Not only were the southern whites and their lawmakers actively rolling back the Constitutional guarantees of southern blacks, they were helped by the apathy of the northerners. After fighting the Civil War and dealing with the messy issue of Reconstruction for ten years, most northern whites were tired of enforcing racial equality in the South. By 1876, they were content to abandon the freed slaves to their former masters. There were exceptions; President Theodore Roosevelt set about challenging the system by prosecuting slaveholders in Alabama, but was forced to retreat on the issue due to the violent backlash by southern whites, as well as the growing realization that the problem was much bigger than he was prepared to deal with. Eventually even he, like so many presidents before and since, gave up the struggle for civil rights in return for southern political cooperation. This federal deal with the devil would survive until Lyndon Johnson signed the Civil Rights Act in 1964.
But the most interesting point in the book is raised by Blackmon in the introduction. He says that when he revealed his findings to white people, they expressed their dismay but were not really shocked. Many saw it cynically, as though they already expected the worst of southern whites. Troublingly, other whites — while admitting that the story was unfortunate — saw it as almost inevitable; the expected outcome considering the times.
The response from African-Americans was far different and more surprising: many expressed a sense of relief. This hidden history went a long way toward explaining what held their ancestors in subjugation for 100 years after the end of the Civil War. Blackmon says that beneath their relief, he sensed "a haunting worry … that there might be no answer, that African Americans perhaps were simply damned by fate or doomed by unworthiness." As the historical veil lifts, we hope, so too will the "haunting worry."
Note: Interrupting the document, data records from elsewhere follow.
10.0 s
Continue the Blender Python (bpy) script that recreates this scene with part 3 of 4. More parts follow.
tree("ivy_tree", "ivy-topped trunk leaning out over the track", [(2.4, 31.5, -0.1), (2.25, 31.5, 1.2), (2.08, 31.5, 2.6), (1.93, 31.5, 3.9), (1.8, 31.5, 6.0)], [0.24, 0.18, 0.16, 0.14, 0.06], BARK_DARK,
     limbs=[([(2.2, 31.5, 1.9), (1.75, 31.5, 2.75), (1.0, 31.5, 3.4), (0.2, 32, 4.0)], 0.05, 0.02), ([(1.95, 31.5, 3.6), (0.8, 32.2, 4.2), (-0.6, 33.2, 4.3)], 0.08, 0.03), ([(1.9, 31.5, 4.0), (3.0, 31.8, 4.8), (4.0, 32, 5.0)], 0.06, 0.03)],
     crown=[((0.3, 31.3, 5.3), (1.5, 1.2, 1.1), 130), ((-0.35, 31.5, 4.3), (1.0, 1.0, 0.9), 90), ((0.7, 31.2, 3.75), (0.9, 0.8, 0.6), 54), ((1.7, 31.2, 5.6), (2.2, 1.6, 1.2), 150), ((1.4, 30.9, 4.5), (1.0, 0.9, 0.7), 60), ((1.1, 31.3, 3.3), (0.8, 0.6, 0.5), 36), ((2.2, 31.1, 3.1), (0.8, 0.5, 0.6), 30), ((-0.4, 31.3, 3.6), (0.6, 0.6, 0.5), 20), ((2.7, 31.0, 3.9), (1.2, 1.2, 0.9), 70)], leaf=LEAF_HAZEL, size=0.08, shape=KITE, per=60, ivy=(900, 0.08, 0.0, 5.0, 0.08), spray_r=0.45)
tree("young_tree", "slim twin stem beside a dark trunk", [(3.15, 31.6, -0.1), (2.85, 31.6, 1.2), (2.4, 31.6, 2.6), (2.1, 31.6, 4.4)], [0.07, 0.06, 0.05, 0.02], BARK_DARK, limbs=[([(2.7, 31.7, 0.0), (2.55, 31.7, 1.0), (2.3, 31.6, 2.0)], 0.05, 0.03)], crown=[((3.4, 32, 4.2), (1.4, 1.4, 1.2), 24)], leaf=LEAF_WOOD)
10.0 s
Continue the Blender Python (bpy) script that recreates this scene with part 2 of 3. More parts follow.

I always considered myself an American history buff, and I've read many books about the Civil War, the civil rights movement and Reconstruction. But I had never encountered anything like the stories in Slavery By Another Name. I guess I'd always wondered why, when the slaves were freed in 1865, it took another 100 years for them to actually win the rights they had been promised by the 13th, 14th and 15th Amendments. Now, we can start answering those questions. And, thanks to Blackmon and other historians, we can begin to lift the racist veil surrounding these historical events and see how much they still affect us even today.